Sen. Manglona seeks AG’s opinion on budget issues

SENATOR Paul A. Manglona is seeking Attorney General Edward Manibusan’s legal opinion on the “exclusion” of $45 million in Saipan casino tax funds from the general fund. The lawmaker said the $45 million was classified as “special fund for specific purposes” and was not factored into the calculation of the general fund.

Manglona said the Public School System is supposed to get 25 percent of the general fund.

Attached to his letter to the AG is the senator’s four-page speech on Saturday during the session held by the Senate to pass the fiscal year 2018 budget bill.

Sen. Sixto Igisomar, right, speaks during the budget session on Saturday as the other senators listen. Photo by Cherrie Anne E. Villahermosa

In his speech, Manglona said: “We have disallowed more than $45 million from the 25 percent formula. This action is very much questionable…. Just because the Legislature conveniently classified a particular budget item as earmarked, doesn’t make it a special fund reserved for specific purpose and thus become excludable from the 25 percent computation. This is what we did in some cases; furthermore, in several special accounts identified by the AG as separate from the general fund, we budgeted an amount more than what the particular earmarking law authorized.”

He said in the current fiscal year there was an additional $20 million in revenue that was not included in the budget but was expended anyway.

He added that PSS should have gotten its 25 percent share from the additional $20 million revenue.

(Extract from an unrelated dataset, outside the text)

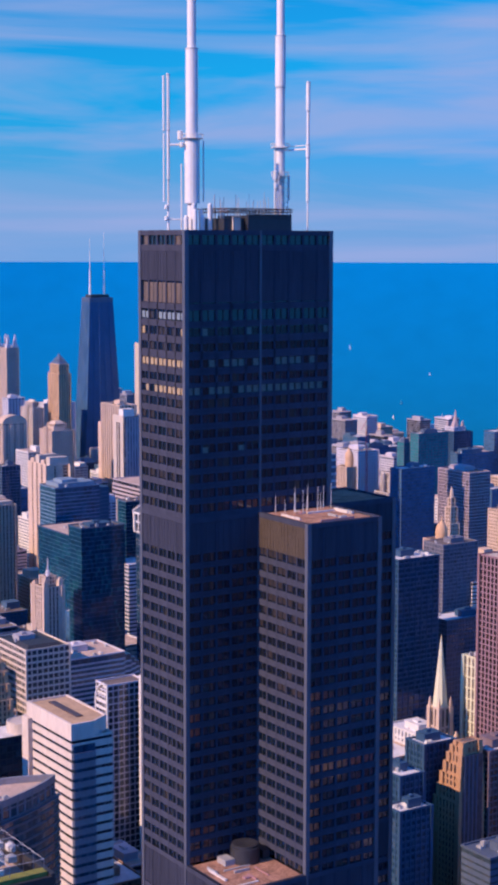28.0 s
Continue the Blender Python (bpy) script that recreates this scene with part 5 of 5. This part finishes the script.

“This is a significant discrepancy that we must address today because if we continue to appropriate less than what the government estimates to collect in a given year and allow itself to spend more than what was authorized under the budget law, we are essentially short-funding PSS of their guaranteed 25 percent every fiscal year.”

Manglona said devoting more funds to PSS can allow the CNMI to develop more island-relevant curricular materials, including readings and stories based on island culture and geography. He said the CNMI can also expand teacher training programs in math and science based on the local culture to stimulate student interest in STEM or Science, Technology, Engineering, and Mathematics.

“Only by investing more money in PSS can we truly develop a STEM-literate commonwealth,” he added.

“Giving more money to PSS does not necessarily mean less money for [the Commonwealth Healthcare Corp.] and [the Department of Public Safety]. These two departments, as well as other public services, are very critical also and must be properly funded. We just have to prioritize our resources.”

He said the $1.2 million set aside for the salary increases of elected officials could have gone immediately instead to CHCC, DPS and other programs as originally proposed by the Senate.

He added that if these funds were given six months ago to CHCC, DPS or the Department of Public Works for basic infrastructure improvements, they could have gone a long way.

Manglona said he is also concerned “about our newly disclosed substantial additional financial obligation to the Settlement Fund. Its trustee, attorney Joyce Tang, demands prompt payments of additional amounts in the minimum annual payments based on audited annual government revenue. As I mentioned earlier, for FY 2014 and 2015, this comes out to approximately $7 million. Considering that our annual revenue continues to rise each year, this additional payment could reach as high as $6 million per year.”

He added, “Before this significant additional payment obligation in the Settlement Fund agreement was revealed to the Legislature, it appeared that the payment for the 25 percent reduction in retirement pensions was no longer at risk. Now with this new obligation, it is incumbent upon us, as lawmakers, to do a diligent analysis of the annual government resources to verify the accuracy of our financial projections. In this way, we can already incorporate this additional Settlement Fund payment amount in each FY budget law. Such action would have been prudent to take in this FY 2018 appropriation measure.”

Manglona said in the FY 2018 budget bill, “we owe PSS approximately $11 million more in funding…, and the Settlement Fund approximately $6 million more in adjusted annual minimum payment pursuant to the Settlement Fund agreement, for a combined total of $17 million (not counting the $14 million shortfall from the casino gross revenue tax), that the Legislature failed to incorporate.”

Manglona was the only lawmaker who voted against the passage of the budget bill.


Monday’s news story, “Budget Bill Now with Governor,” should have stated that Sen. Justo Quitugua advocated allotting 25 percent — and not just 5 percent — of the next casino GRT collection for PSS.